戦艦大和の主砲の砲身を作る技術は、失われた技術だ”

と言われています。


というのも、当時は巨艦&大砲が武器として主流でしたが、
その後、命中精度の良いミサイルの開発や航空機器の発展により、
巨砲の製造技術が不要となってしまい、それに伴いそんな大きな砲身を作るための生産設備も、そして、それにまつわる職人も不要となって行ったため、現在において砲身を作る技術は無い ということになったということです。

 

あまり馴染の無い方なら、『そんなのスケールの大きい鉄製の筒を作るだけやん』と簡単に思われるかもしれません。
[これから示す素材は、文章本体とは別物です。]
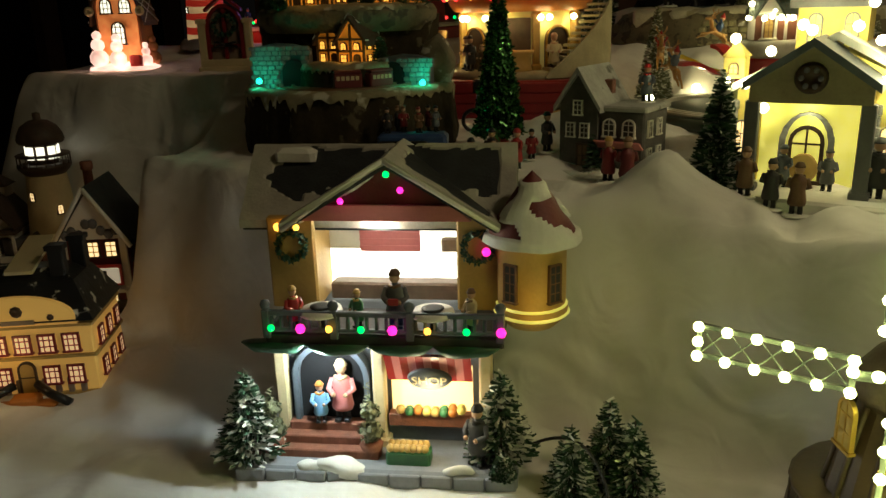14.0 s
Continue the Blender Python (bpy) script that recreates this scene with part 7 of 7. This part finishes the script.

しかし、金属加工っていうのもノウハウがあって、材質や硬さによって、同じ形でもスケールダウン、あるいはアップしたら作り方を変えないといけない場合が多く存在するのです。


それらの製造技術を培い、当時砲身やその設備を作っている技術者や職人にとっては、とても辛かったんだろうなと思います。
技術開発や製作にあたり、作業服を真っ黒にしたり、軍部から納期のプレッシャーをかけられ、そのことが頭を離れず何日も徹夜したりと、自分の重心をそこにかけて苦労して、そんな経験をした人にとっては愛着と価値があるものです。

 

しかし、時代やニーズに合わないものは作る必要はない。
結論から言えば、そんなの仕方ないということです。

問題は失われた、あるいは失われつつある技術とどう向き合うかってことです。

本当に次世代に持っていけない技術なのかどうか。
多少、あるいは一部もって行けるのならもっていけばいい。
でも、惜しみすぎたり、しがみつくことで次の新技術に向かえなかったりする機会損失も考えるべきです。
次に得られるいいことが待ってるはず。

今でこそ有名な部品で一社独占のようになっている会社がありますが、会社沿革を拝見すると、以前は別の事業分野だったけど、変化に応じて転身していった企業もたくさんあります。
たとえば、あの任天堂は昔も(今も)トランプ販売の会社というのは有名ですが、ベビーカー製作やラブホ経営、マジックハンドを作っていたのを知っているのは少数の人ではないでしょうか?

 

需要があるから技術が失われない っていうのも違うと思います。

だって、需要があっても安く作れる製品にとってかわられるから。
昔はザルも竹製だったはずが、いまではプラスチックや金属製ですし、100円で売ってます。 

 

真空管やレコードの針も消えていく技術といえばそうなのかもしれません。
でも、新たにCDをつくるという製造技術が台頭したわけで。

そういういみでは、惜しむ技術が存在するときは、新たな技術革新のチャンスが芽吹く時なのかもしれませんね。

 

あと、、、極論を言えば、我々人類は、無尽蔵に予算と時間さえあれば、何だってできる。

タイムマシンだって作れるんです。金と時間があればね。

 

技術ってそういう意味では面白い。
有限な世界で無限の可能性がまだまだ存在する。